Berman: To me, he’s the classic example. I don’t think Bob Dylan did any great work in the ’70s, ’80s or ’90s. If we’re talking about levels of artistry, he’s really set the pattern. I thought his autobiography was amazing, but those songs in that four-year run are what people really care about. You can go to as many Bob Dylan concerts or Lou Reed concerts as you want. No one wants to hear anything from the last 30 years. The first people to really realize this are the generation of bands like Sonic Youth and Dinosaur and now X. They say out loud, “Nobody cares.” Nobody wants to hear X’s music after the first four albums. A real X fan can hem and haw about that all day long. Paul Weller, the Clash, everybody, they all lose it after a very small amount of time compared to novelists and painters.

Paste: Now that you are playing live, how does it feel to have a band of your tightest associates making you look better?
Berman: Wouldn’t that be great if you could get all of your friends and your wife to do that for you? When you start out, a person isn’t necessarily comfortable with everybody in their band. They can’t make demands when they start out. People wind up in bands with people like Bob Stinson and they make great records while they try to disentangle themselves from them. People get older and they’ve had success based upon a band of really confused, fucked-up assholes, and then based upon that success they’re able to finish their career out with people who make them comfortable. It’s interesting that a person is willing to be in an all-asshole band. When you’re young, you’ll still do things like that. When you get older, you don’t have any patience for that and you want to be with people who are loyal and not chaotic. Hopefully there are people who are still young-at-heart who make the music still fun and not dad-rock.

Paste: How young-at-heart are you feeling right now?
Berman: I feel like I’m trying to live a second act in my life. I feel both older and younger than other people my age. I feel like that rock career that I fear so much, that Bob Dylan Tom Petty situation, Paul Westerberg situation, is a permanent first act. These are people stuck in a young man’s job. The scary thing is that they keep aging and the players, the other actors, stay the same age. It’s a weird play. I’m trying to do a three-act life. Going on tour was kind of setting myself up with a myth where I could be my own hero in my own life. I found a way to make going out on tour an odyssey for me. I have certain expectations that I’m different now, and I don’t indulge myself with things, or I haven’t been lately, with things like privacy. I’m trying to be a man. I don’t have any children.

Paste: Does that bother you?
Berman: Oh, no. I’m glad I don’t have any children so far. It’s a choice, but I also am suspicious of the fact that I’m still childish. I don’t have a child and I don’t have this evolutionary emphasis that gets put on this younger person. It was good, I married this younger woman so that I could delay having children. I never have the experience of seeing someone with a child and feel envy. That’s the only way that I can know that I’m happy, I don’t feel envy? I don’t know.

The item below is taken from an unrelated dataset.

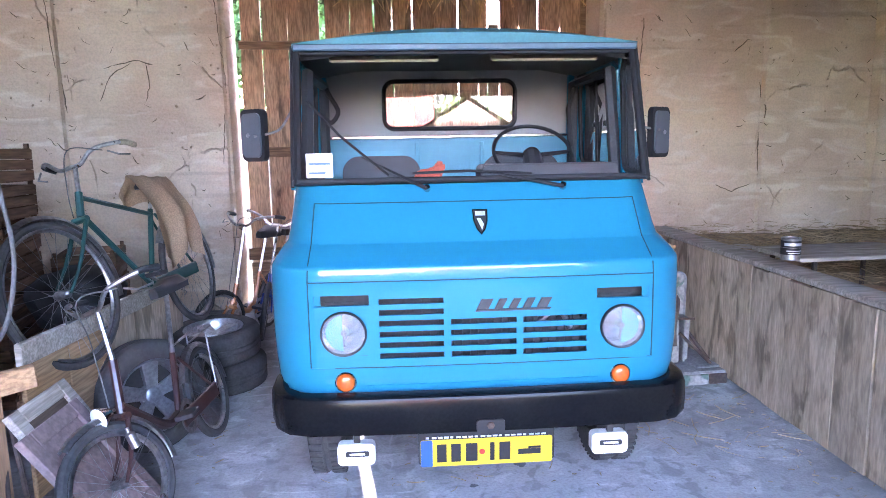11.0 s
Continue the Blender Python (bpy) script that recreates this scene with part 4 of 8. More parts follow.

Paste: What do you know about your associate Stephen Malkmus getting Pavement back together?
Berman: I told him to wait as long as possible. Once you give that up, it’s over. He needs to keep that, that’s his ammunition. My other friends in the band would really like it to happen. I’m sure it will definitely happen when the price is right. It will make the Pixies reunion look like peanuts. The Velvet Underground reunion was an open-mike night compared to Pavement.